How to Motivate People Beyond Money
The imperative to make a critical shift forward is written on the walls of our workplaces. Money is not enough, because in a world of increasing change, challenges, competition the litmus test, the NEW currency of success is providing YOUR people, YOUR bread and butter, the foundation of YOUR success, with a workplace that is purposeful, engaging and allows them to not only grow professionally but personally.
Despite a growing body of research to the contrary, most organisations remain fixated on incentive and punishment as the key methodologies for employee motivation and engagement. Many leaders find it hard to imagine an organisational context where money isn’t the driving force behind the motivation of their people. Whilst money will remain the primary reason why most of us decide to work it actually isn’t an effective motivator nor is it actually very effective as a means to drive higher performance.

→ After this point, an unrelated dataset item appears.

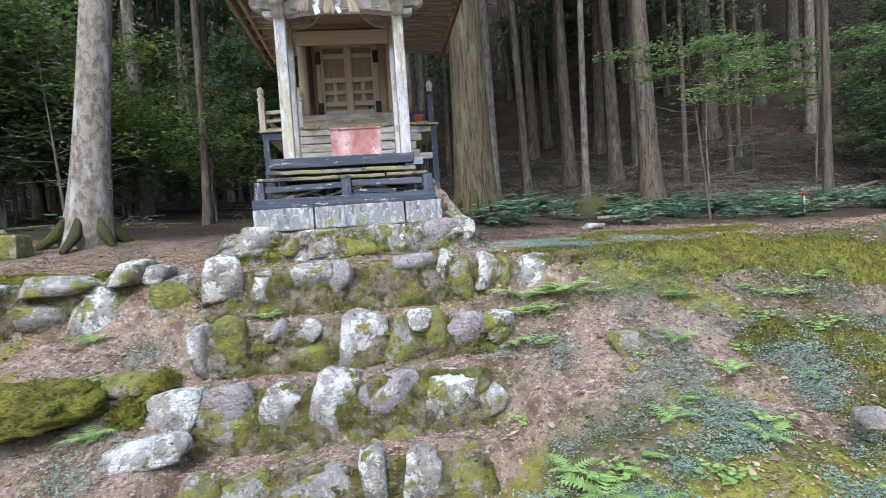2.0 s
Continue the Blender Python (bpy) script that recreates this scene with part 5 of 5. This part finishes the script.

If you see organisations like an engine, any engine needs fuel. The traditional fuel that powers that engine was incentive and reward or punishment and fear. The features of this engine design were bonus schemes, performance awards, KPI based management, disciplinary processes and even anger/aggression. What we’re seeing today is that the current workforce is running on a different kind of fuel so the ‘engine’ of the organisation must now change in response. The workforce we have today is fuelled by wanting to do meaningful work, wanting to feel trusted, wanting to feel respected. Our organisations now need to change their design accordingly so that we are able to use that particular fuel.
Let’s move away from the analogy to real life. A simple way to understand this is to ask yourself, “When my boss asks me to do something, why am I agreeing to do it?”
The answer will fall into two camps:
1) I’ve got to do it because it’s my job, because I’m contracted to do it, because I’m afraid of punishment or because maybe there’s a reward which I desire, it could even be that there’s some politics at play meaning I want to keep my boss happy.
2) Because I’d enjoy doing it, because I agree with it, it feels right to me, I want to support my boss, I see it as a positive challenge.
This is hugely important to organisations right now because the historical relationship between employee and employer is about, “I give you x amount of hours in return for a certain amount of salary.” The thing with this transaction is it has to be equal and fair. The problem becomes, as companies ask employees to do more, to give more hours, to put more effort in, most people aren’t seeing more salary so the transaction starts to look unfair.
Organisations are starting to realise that they need deeper relationships with their employees in order to rise above the wave of turbulence in the industry.
Simply put, the traditional methodology of organisational performance management ensured employees came to work for money and kept working by carrot or stick systems. The modern design of high performing organisations has taken a radical step away from this design and in doing so it seeing a radical shift in organisational performance.
The research is unequivocal; a 2013 paper by Gallup looked at 263 research studies across 192 organisations in 49 industries and 34 countries. In total, they studied 49,928 business units including 1,390,941 employees. Their findings showed that organisations with an average of 9.3 engaged employees for every actively disengaged employee experienced 147% higher earnings per share (EPS) compared with their competition.
I’m sure you recognise that what you enjoy in work, what gives you satisfaction in work, it’s not really about the pay cheque and benefits, those are very important to you but they don’t cause you to feel energetic, passionate, dedicated or absorbed. These words come from a different place; they come from intrinsic motivation, a feeling from inside ourselves rather than from external stimulus. With this in mind organisations today need to focus on how they create a sense of EMOTIONAL rewards and satisfaction for employees. The key influencing areas to drive emotional satisfaction in work are:
i) Line manager personality
ii) Characteristics of day to day work
iii) Organisational culture
iv) Senior team qualities/traits
v) Induction and orientation process
If we want to change the design of our organisations then we need to take a deep and hard look at these critical areas. We need to change the design of the organisational engine to promote intrinsic satisfaction from work, environment and our working relationships. This cannot happen through management, through process and systems. This is a human issue and needs human solutions.
In conclusion, I would emphasise that this doesn’t mean we can get employees to work really hard and not pay them. People are always going to want to be fairly and appropriately compensated for the work that they do and moreover, it’s right that organisations reward people for their efforts, time and even sacrifices. But the key is, beyond these things we must find a more meaningful and a deeper relationship with our employees. There is a wealth of motivation to be found once we move beyond money.